Nel brevissimo video (dura una decina di secondi) si vede una spaventata ragazza che parla in arabo e chiede aiuto al mondo esterno: «Ho bisogno di un Paese che mi dia asilo, ho paura che mi uccidano». Non è un episodio di Criminal minds, è tutto vero. Lei si chiama Rafah Mohammed Al Qunun, ha diciotto anni, è cittadina dell'Arabia Saudita ed è barricata in una camera d'albergo nell'area di transito dell'aeroporto internazionale di Bangkok, Thailandia. Ha combinato qualcosa di più grande di lei, e ora è terrorizzata. Alla Bbc ha raccontato di avere eluso la sorveglianza della sua famiglia a Kuwait City e di avere preso un aereo diretto in Australia: voleva rifarsi una vita lontano dal mondo oppressivo del suo Paese che limita i diritti delle donne a livelli per noi inimmaginabili, riducendole a semi-persone che hanno bisogno del permesso di un uomo (padre, fratello o marito) per fare qualsiasi cosa, anche uscire di casa e velate come Allah comanda.
Forte della lucida incoscienza della sua età, ha fatto qualcosa che in Arabia si paga con la vita: ha condiviso sui social la sua intenzione di abbandonare non solo la sua famiglia, ma anche la sua religione.
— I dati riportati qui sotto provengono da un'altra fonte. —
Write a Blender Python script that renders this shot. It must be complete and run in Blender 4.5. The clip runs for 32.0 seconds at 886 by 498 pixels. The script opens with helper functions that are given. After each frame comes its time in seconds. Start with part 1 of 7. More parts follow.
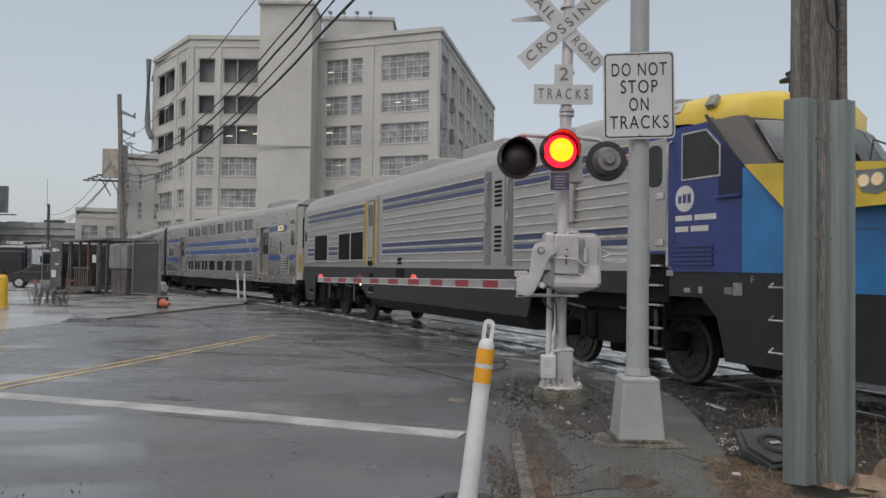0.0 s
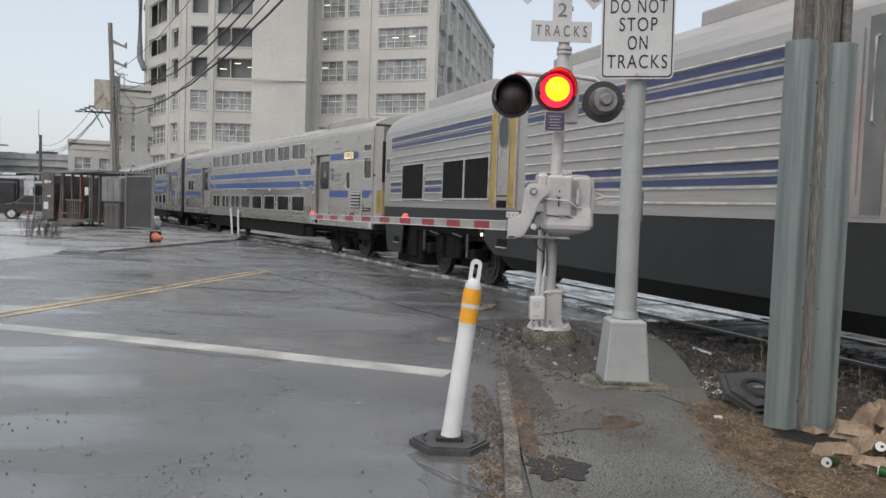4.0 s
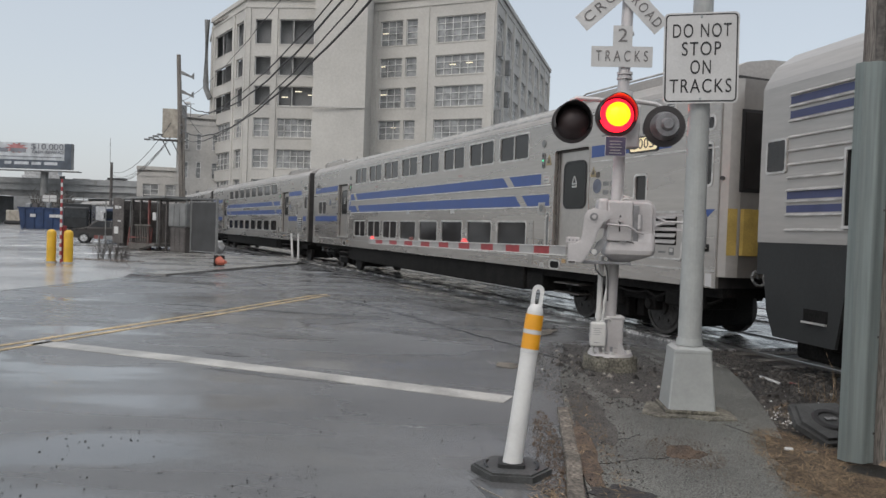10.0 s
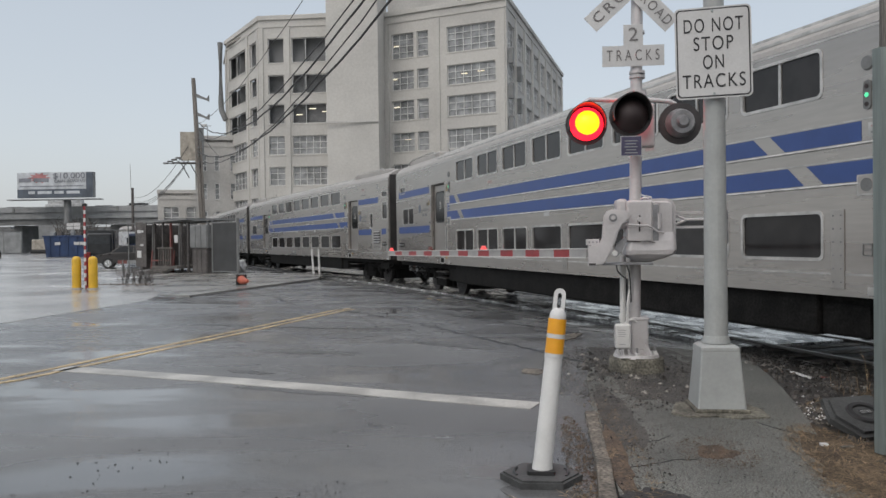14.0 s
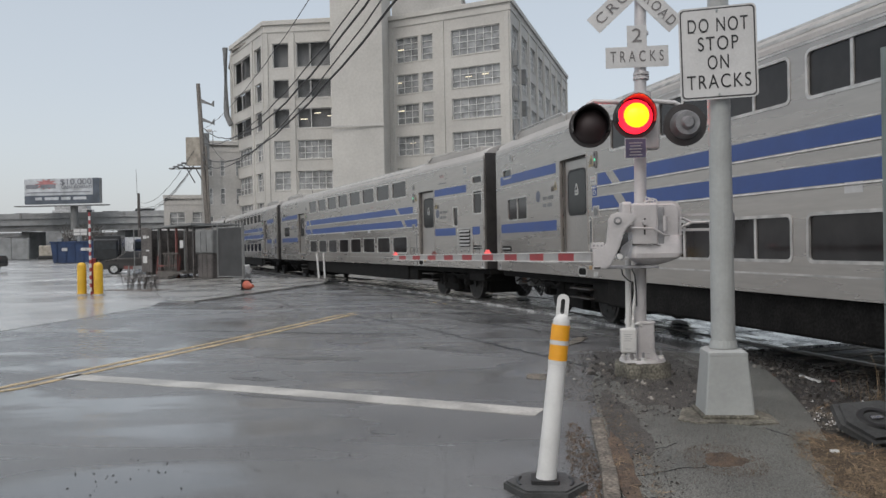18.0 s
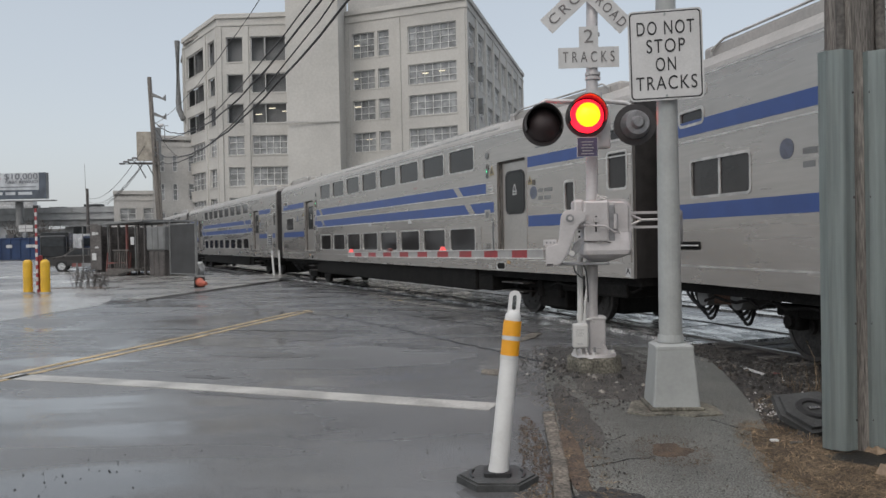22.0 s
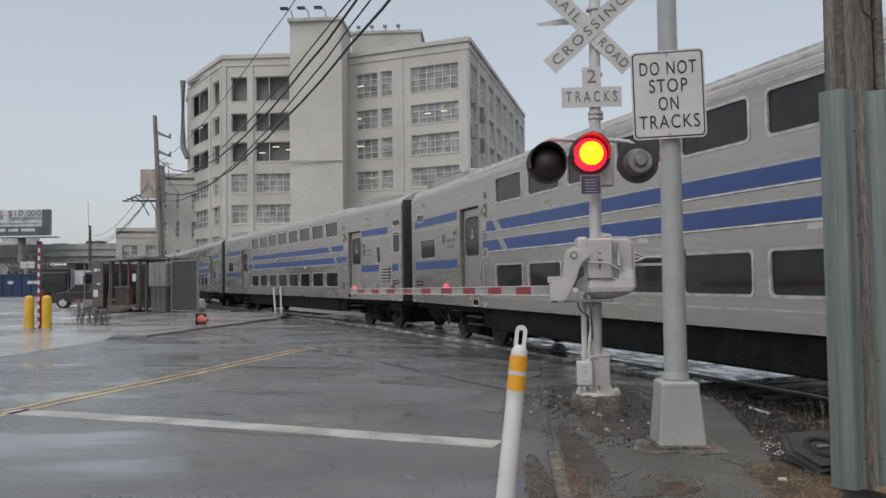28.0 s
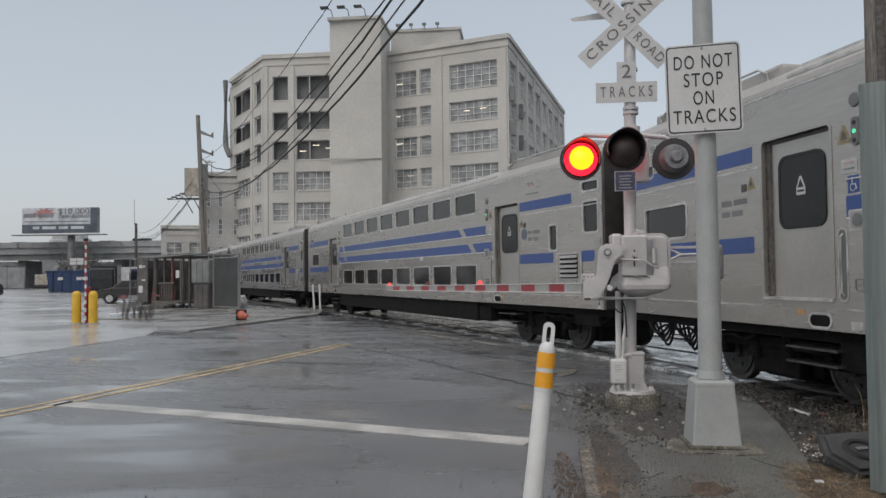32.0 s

Questo si chiama apostasia, e quando suo padre lo ha saputo ha raccontato la bellissima Rafah sgranando i suoi occhi chiari è impazzito dalla rabbia. Lei era già lontano, in volo per l'Australia, ma non sapeva che il destino le stava preparando una brutta sorpresa. L'aereo infatti ha fatto uno scalo tecnico a Bangkok e qui la giovane ribelle è stata fermata dalle autorità thailandesi. L'aereo è ripartito senza la ragazza, che è stata alloggiata in albergo. Qui Rafah si è barricata e da qui ha lanciato il suo appello al mondo. «Se mi rimandate a Riad temo che saranno i miei stessi familiari a uccidermi per salvare il loro onore. Non voglio tornare in Arabia, salvate la mia vita».
Inizialmente le cose si erano messe male. I thailandesi volevano rispedirla in Kuwait, il Paese da cui era partito il suo volo. Lei aveva fatto ricorso, ma la giustizia locale l'aveva prontamente respinto. A questo punto Phil Robertson, un funzionario di Human Rights Watch Asia, ha sollecitato l'intervento dell'Unhcr, l'Ufficio delle Nazioni Unite per i rifugiati. E il miracolo è avvenuto: Bangkok ha assicurato che non ci sarà un rimpatrio forzato e ha concesso alla ragazza saudita di restare nel Paese sotto la protezione dell'Onu. Anzi otterrà, spiegano le autorità thailandesi, asilo politico in un Paese terzo «entro cinque giorni»
Rafah ha raccontato che la sua famiglia è molto rigida perfino per i canoni sauditi: una volta l'avevano rinchiusa in una stanza per sei mesi in attesa che le ricrescessero i capelli che aveva osato tagliarsi senza permesso.
Si parla anche di un marito che lei avrebbe lasciato per ragioni intuibili, ma è inutile girarci attorno: la giovane ribelle rischia la vita perché ha rinnegato l'islam. Il governo australiano si è detto «molto preoccupato» per lei. Forse il folle coraggio di Rafah, alla fine, sarà premiato.